- Task prompt -
Reproduce the data below in full and exclude every picture.

- Information provided -
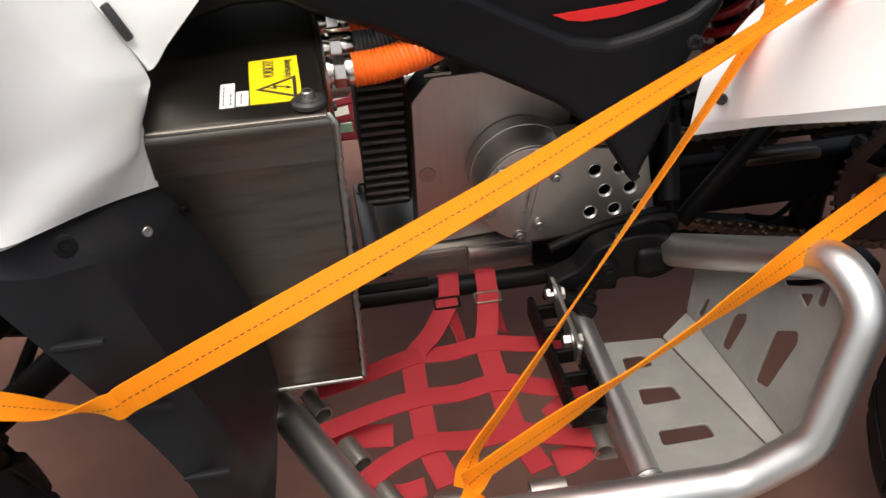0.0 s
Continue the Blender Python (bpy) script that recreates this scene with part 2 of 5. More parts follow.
def letters(text, size, m, spacing=1.0):
    cu = bpy.data.curves.new("letters", "FONT")
    cu.body, cu.size, cu.extrude, cu.space_character = text, size, 0.0002, spacing
    ob = new("letters", cu)
    dg = bpy.context.evaluated_depsgraph_get()
    me = bpy.data.meshes.new_from_object(ob.evaluated_get(dg))
    bpy.data.objects.remove(ob)
    bpy.data.curves.remove(cu)
    me.transform(m)
    return me


def side(y):
    """From a drawing of x and z to the upright plane at y, its face towards the near side."""
    return Matrix(((1, 0, 0, 0), (0, 0, -1, y), (0, 1, 0, 0), (0, 0, 0, 1)))


def circle(x, y, r, n=24, a0=0.0, a1=360.0):
    full = abs(a1 - a0 - 360) < 1e-6
    k = n if full else n - 1
    return [(x + r * math.cos(radians(a0 + (a1 - a0) * i / k)), y + r * math.sin(radians(a0 + (a1 - a0) * i / k))) for i in range(n)]


def rounded(pts, r, n=4):
    """The outline with rounded corners."""
    out = []
    for i, p in enumerate(pts):
        p = Vector(p)
        a, b = Vector(pts[i - 1]), Vector(pts[(i + 1) % len(pts)])
        ra = min(r, (a - p).length * 0.45, (b - p).length * 0.45)
        s, e = p + (a - p).normalized() * ra, p + (b - p).normalized() * ra
        for k in range(n + 1):
            t = k / n
            out.append(tuple(s * (1 - t) ** 2 + p * 2 * t * (1 - t) + e * t * t))
    return out


def smooth_path(pts, k=8, closed=False):
    p = [Vector(q) for q in pts]
    n = len(p)
    out = []
    for i in range(n if closed else n - 1):
        a = p[i - 1] if closed or i > 0 else p[0] * 2 - p[1]
        b, c = p[i], p[(i + 1) % n]
        d = p[(i + 2) % n] if closed or i + 2 < n else c * 2 - b
        for j in range(k):
            t = j / k
            out.append(0.5 * ((2 * b) + (c - a) * t + (2 * a - 5 * b + 4 * c - d) * t * t + (3 * b - a - 3 * c + d) * t ** 3))
    if not closed:
        out.append(p[-1])
    return out


def bent(pts, r, n=7):
    """A path of straight runs with round bends of radius r, as a bent tube has."""
    p = [Vector(q) for q in pts]
    out = [p[0]]
    for a, b, c in zip(p, p[1:], p[2:]):
        u, v = (a - b).normalized(), (c - b).normalized()
        d = min(r / max(0.2, math.tan(max(0.05, u.angle(v)) / 2)), (a - b).length * 0.48, (c - b).length * 0.48)
        s, e = b + u * d, b + v * d
        for k in range(n + 1):
            t = k / n
            out.append(s * (1 - t) ** 2 + b * 2 * t * (1 - t) + e * t * t)
    out.append(p[-1])
    return out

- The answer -
0.0 s
Continue the Blender Python (bpy) script that recreates this scene with part 2 of 5. More parts follow.
def letters(text, size, m, spacing=1.0):
    cu = bpy.data.curves.new("letters", "FONT")
    cu.body, cu.size, cu.extrude, cu.space_character = text, size, 0.0002, spacing
    ob = new("letters", cu)
    dg = bpy.context.evaluated_depsgraph_get()
    me = bpy.data.meshes.new_from_object(ob.evaluated_get(dg))
    bpy.data.objects.remove(ob)
    bpy.data.curves.remove(cu)
    me.transform(m)
    return me


def side(y):
    """From a drawing of x and z to the upright plane at y, its face towards the near side."""
    return Matrix(((1, 0, 0, 0), (0, 0, -1, y), (0, 1, 0, 0), (0, 0, 0, 1)))


def circle(x, y, r, n=24, a0=0.0, a1=360.0):
    full = abs(a1 - a0 - 360) < 1e-6
    k = n if full else n - 1
    return [(x + r * math.cos(radians(a0 + (a1 - a0) * i / k)), y + r * math.sin(radians(a0 + (a1 - a0) * i / k))) for i in range(n)]


def rounded(pts, r, n=4):
    """The outline with rounded corners."""
    out = []
    for i, p in enumerate(pts):
        p = Vector(p)
        a, b = Vector(pts[i - 1]), Vector(pts[(i + 1) % len(pts)])
        ra = min(r, (a - p).length * 0.45, (b - p).length * 0.45)
        s, e = p + (a - p).normalized() * ra, p + (b - p).normalized() * ra
        for k in range(n + 1):
            t = k / n
            out.append(tuple(s * (1 - t) ** 2 + p * 2 * t * (1 - t) + e * t * t))
    return out


def smooth_path(pts, k=8, closed=False):
    p = [Vector(q) for q in pts]
    n = len(p)
    out = []
    for i in range(n if closed else n - 1):
        a = p[i - 1] if closed or i > 0 else p[0] * 2 - p[1]
        b, c = p[i], p[(i + 1) % n]
        d = p[(i + 2) % n] if closed or i + 2 < n else c * 2 - b
        for j in range(k):
            t = j / k
            out.append(0.5 * ((2 * b) + (c - a) * t + (2 * a - 5 * b + 4 * c - d) * t * t + (3 * b - a - 3 * c + d) * t ** 3))
    if not closed:
        out.append(p[-1])
    return out


def bent(pts, r, n=7):
    """A path of straight runs with round bends of radius r, as a bent tube has."""
    p = [Vector(q) for q in pts]
    out = [p[0]]
    for a, b, c in zip(p, p[1:], p[2:]):
        u, v = (a - b).normalized(), (c - b).normalized()
        d = min(r / max(0.2, math.tan(max(0.05, u.angle(v)) / 2)), (a - b).length * 0.48, (c - b).length * 0.48)
        s, e = b + u * d, b + v * d
        for k in range(n + 1):
            t = k / n
            out.append(s * (1 - t) ** 2 + b * 2 * t * (1 - t) + e * t * t)
    out.append(p[-1])
    return out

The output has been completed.